Clara's muteness forces her to be removed from school and taught at home. She is an avid reader and begins a lifelong practice of filling "innumerable notebooks with her private observations". She also carries a chalkboard with her through which she communicates. Once Honorio the gardener tells Clara a dream he has had, which she interprets successfully, helping him to win eighty pesos gambling. The news circulates and soon everyone is asking Clara to interpret their dreams. Instead of losing her abilities as she gets older, as Nana had predicted, Clara becomes more clairvoyant. She predicts deaths and natural disasters, reads cards, and plays the piano with the cover down. Severo dislikes his daughter's eccentricities and forbids her to use her powers, but this only increases her activities until Nivea steps in and gives her free reign. Clara accompanies Nivea in all of her daily activities, from sewing to suffragette protests. In Clara's silence, Nivea tells her countless stories about the family. On her nineteenth birthday, Clara announces that she will soon be married to Rosa's fiancé. Everyone is so amazed that she has begun speaking again that they pay little attention to her prediction.

Esteban arrives home to find the house falling apart and Ferula greatly aged and embittered, but he is still in time to say goodbye to his mother Dona Ester. Dona Ester tells Esteban that she will die in peace if she knows he is going to settle down and get married. Esteban promises his mother that he will do as she wishes. While he is at the del Valle house looking for a bride, Dona Ester dies.

When Esteban asks Severo and Nivea if they have any daughters "of marriageable age and condition," they have only Clara to offer him. They warn him of all of Clara's eccentricities. Esteban concludes "that none of these things posed any obstacle to bringing healthy, legitimate children into the world" and asks to meet Clara. Esteban likes Clara but is awkward and shy around her. At the end of that first meeting, Clara asks Esteban if he wants to marry her. He does, overjoyed that such a young, beautiful girl would fall in love with him on first sight. Esteban does not know that Clara does not agree to marry him out of love, but in accordance with what she has seen of her own destiny. Esteban and Clara court for a few months and become officially engaged. During the engagement party, someone stabs Barrabas in the back. He staggers to Clara and dies in her lap, precipitating a quick end to the festivities.

In the following year, Clara's family prepares her trousseau, and Esteban builds what everyone calls "the big house on the corner," as their home in the city. Ferula learns to her great joy that Clara is incompetent in the domestic sphere, and informs Esteban that she ought to live with them. Esteban neither objects nor agrees, prompting Ferula to go straight to Clara. Before Ferula even raises the subject, Clara assures her that not only will Ferula live with the newlyweds, but the two women will live like sisters. Ferula is incredibly moved, and a deep friendship is established between the two women.

As soon as the big house on the corner is completed, Esteban and Clara are married. During their three month honeymoon in Italy, Esteban falls ever more desperately in love with Clara.
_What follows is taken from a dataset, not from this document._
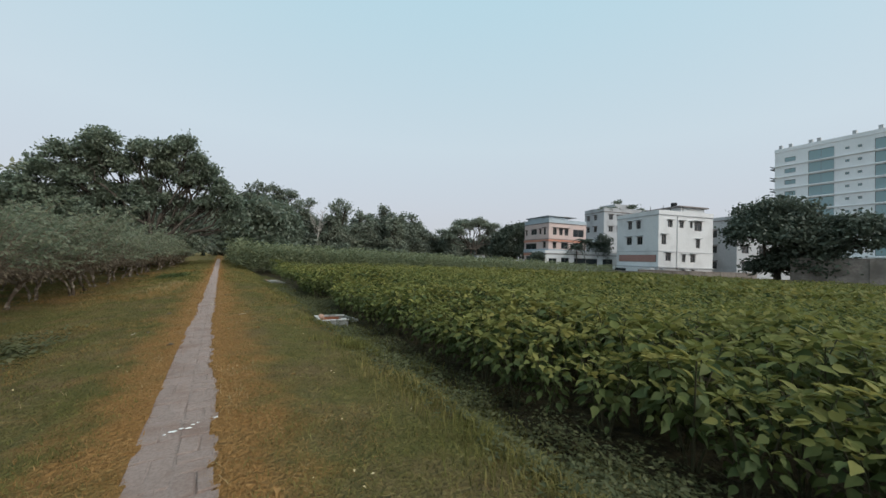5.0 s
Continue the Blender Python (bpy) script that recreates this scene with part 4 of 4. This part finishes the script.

At the same time, he realizes that she does not really belong to him. Shortly after they settle down in the city, everyone knows that Clara is pregnant. Ferula cares for Clara much as Nana had when she lived at home.

A few months later, Esteban must tend to Tres Marias. Clara and Ferula live happily together in the big house on the corner. Ferula's devotion to Clara deepens. After nearly ten months, Doctor Cuevas delivers Clara and Esteban's daughter Blanca by cesarean section.

Analysis

Clara does not need to make any radical breaks with tradition to be an exceedingly independent woman. Her refusal to speak, although at first motivated by fear of the power of her words, is her first great gesture of self-assertion. Since traditionally women are meant to submit their opinions and their voices to those of men, this could be seen as a subservient gesture. However, as the Rumanian Rostipov explains, Clara does not talk because she does not want to. When Clara does speak, it is to announce her marriage to Esteban. Once again, her marriage is in many respects quite traditional. However, Clara is the first to announce the marriage, and Clara asks Esteban if he wants to marry her. When Clara speaks, she uses simple, assertive sentences. The verb "will" appears in many of her utterances. Clara never mistrusts her intuition, nor does she allow any room for anyone to question her. In addition, Clara marries Esteban without any romantic notions either of the love between them, or of anything good that might come from the marriage. Clara makes no secret of her attitude. She does not tell Esteban outright that she does not love him, but she never dissimulates her feelings. She never learns any of the domestic skills that would allow her to perform the role of the traditional wife. Clara carries out all of this with the greatest apparent passivity. Through supposedly traditional feminine passivity, Clara resists traditional feminine roles. Ferula's presence in the household tips the gender balance. In the traditional and acceptable space of female friendship, Ferula and Clara develop a bond deeper than that of either woman to Esteban. Ferula in particular devotes herself entirely to Clara. Ferula's passion for Clara is so strong that it borders on romantic and sexual desire.

The structure of the big house on the corner is a metaphor for the structure of the entire novel. Esteban builds a house that on the surface is straightforward, if somewhat ostentatious. Similarly, The House of the Spirits can be read as a traditional romance novel, following a single family over several generations. However, the narrator informs us as Esteban builds the house that it will end up full of complicated, twisted, and impractical additions. Despite its apparently traditional structure, The House of the Spirits contains an enormous number of complicated twists of plot. The title of the novel underlines the association: The House of the Spirits refers both to the book as a whole and also to the big house on the corner, which, thanks to Clara, is always full of ghosts and spirits.